[START DATA EXCERPT]
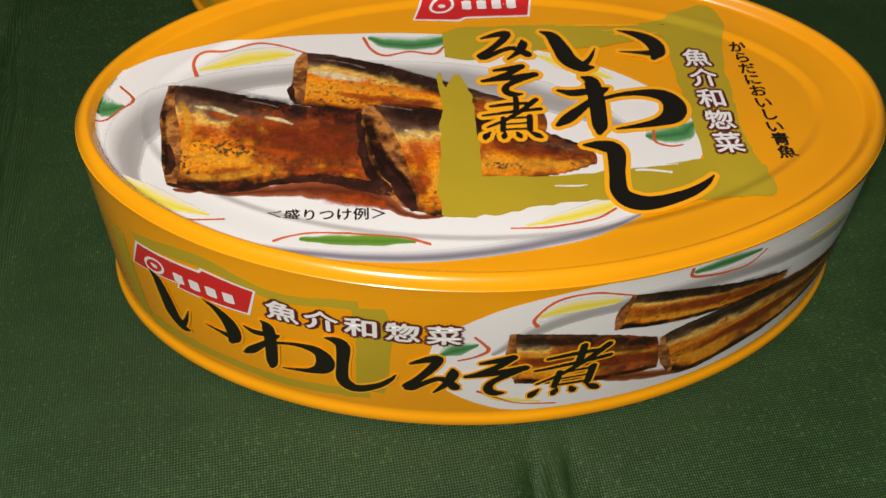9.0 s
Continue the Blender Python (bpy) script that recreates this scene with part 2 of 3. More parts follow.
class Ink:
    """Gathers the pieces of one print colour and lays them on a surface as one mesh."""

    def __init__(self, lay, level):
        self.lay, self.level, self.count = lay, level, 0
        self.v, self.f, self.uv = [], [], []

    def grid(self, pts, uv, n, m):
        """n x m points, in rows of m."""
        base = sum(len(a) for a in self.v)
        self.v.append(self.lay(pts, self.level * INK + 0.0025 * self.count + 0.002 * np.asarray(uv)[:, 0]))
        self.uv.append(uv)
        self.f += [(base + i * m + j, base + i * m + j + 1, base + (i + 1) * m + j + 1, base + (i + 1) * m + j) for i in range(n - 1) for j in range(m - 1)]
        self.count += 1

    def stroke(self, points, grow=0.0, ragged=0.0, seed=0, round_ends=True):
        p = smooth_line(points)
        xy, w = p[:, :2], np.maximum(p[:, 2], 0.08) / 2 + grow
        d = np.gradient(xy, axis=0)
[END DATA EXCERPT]
[WORK INSTRUCTIONS] Omit the pictures, then repeat exactly each line from the beginning of the listing through the line with "the pieces of".

[WRITTEN REPLY]
9.0 s
Continue the Blender Python (bpy) script that recreates this scene with part 2 of 3. More parts follow.
class Ink:
    """Gathers the pieces of one print colour and lays them on a surface as one mesh."""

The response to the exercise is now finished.